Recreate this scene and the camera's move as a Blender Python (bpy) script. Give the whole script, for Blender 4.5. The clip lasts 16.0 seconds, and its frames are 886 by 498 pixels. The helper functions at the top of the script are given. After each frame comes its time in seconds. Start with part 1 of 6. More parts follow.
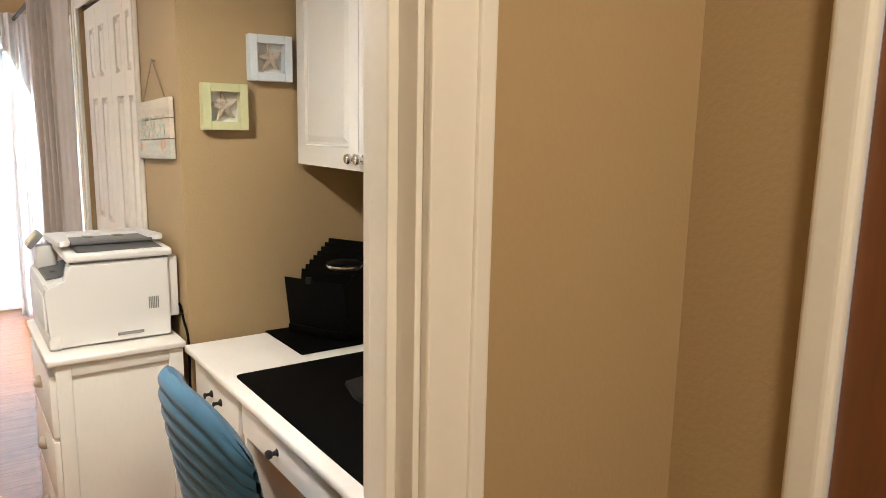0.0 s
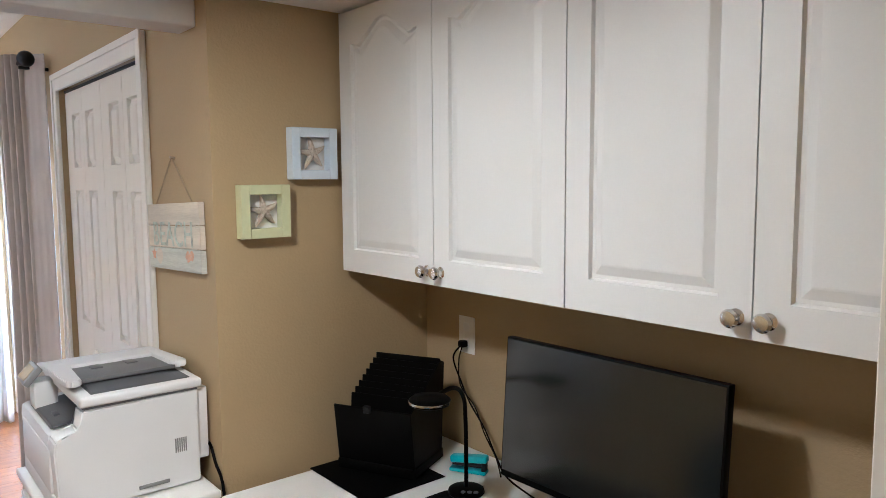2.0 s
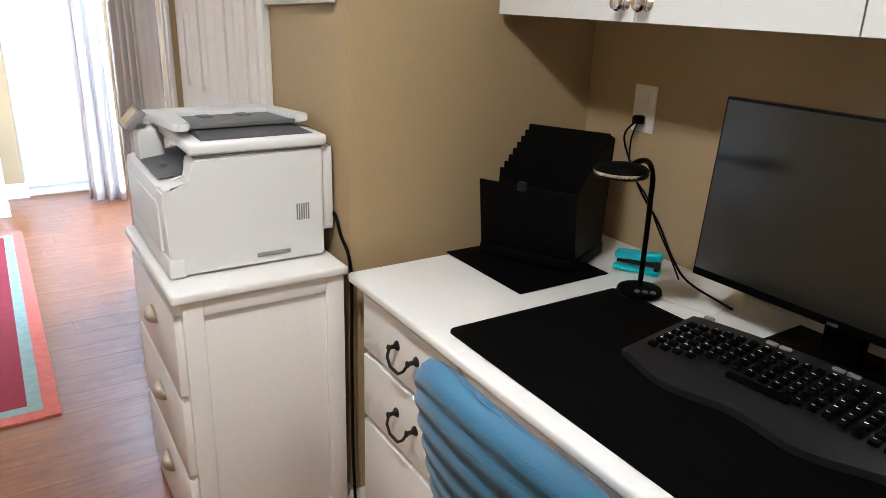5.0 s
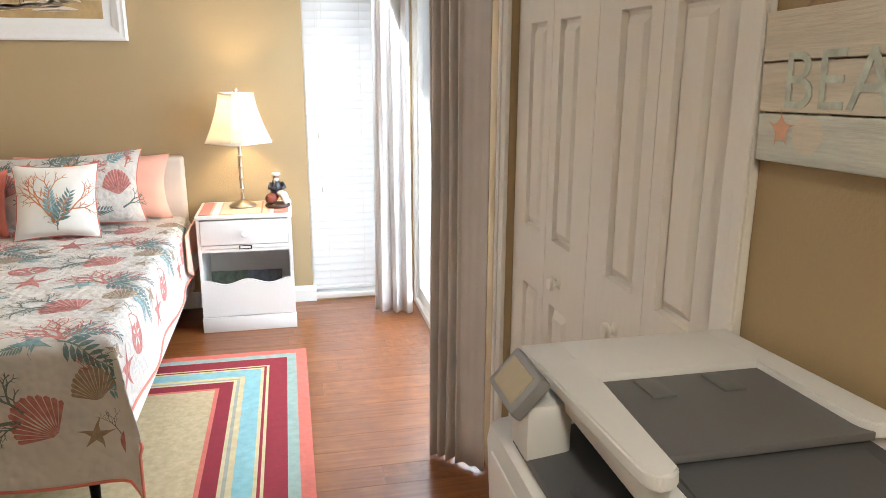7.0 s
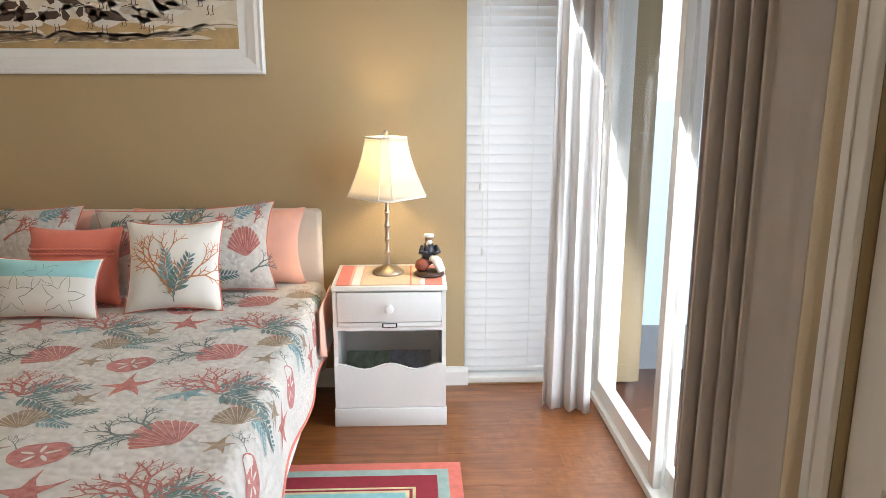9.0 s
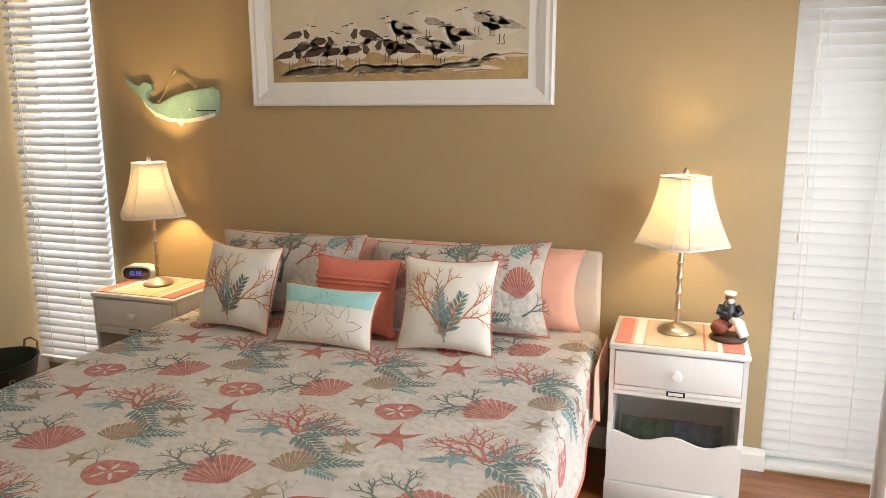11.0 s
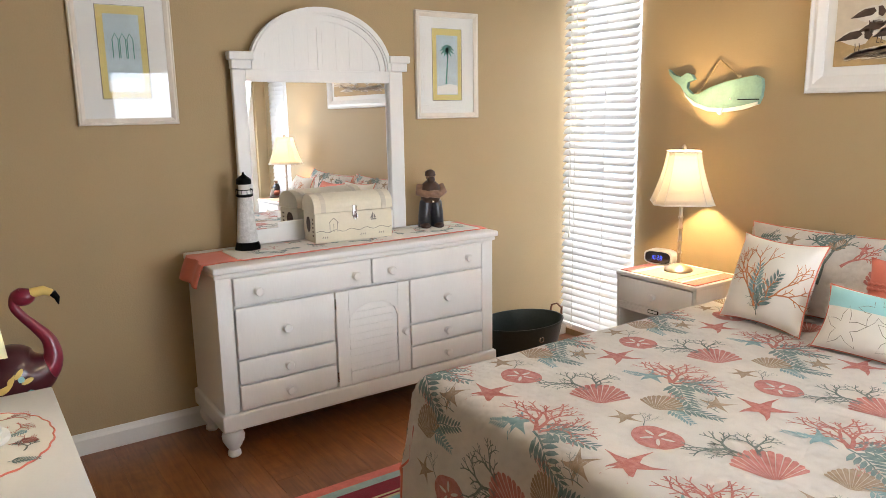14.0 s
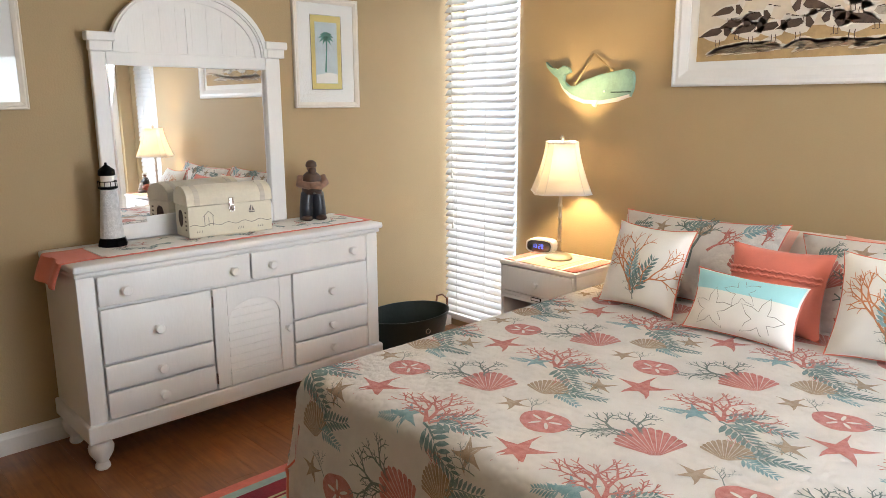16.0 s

TASK OBJECTIVE
Retype everything in the material word for word, minus pictures.

WRITTEN ANSWER
Recreate this scene and the camera's move as a Blender Python (bpy) script. Give the whole script, for Blender 4.5. The clip lasts 16.0 seconds, and its frames are 886 by 498 pixels. The helper functions at the top of the script are given. After each frame comes its time in seconds. Start with part 1 of 6. More parts follow.
0.0 s
2.0 s
5.0 s
7.0 s
9.0 s
11.0 s
14.0 s
16.0 s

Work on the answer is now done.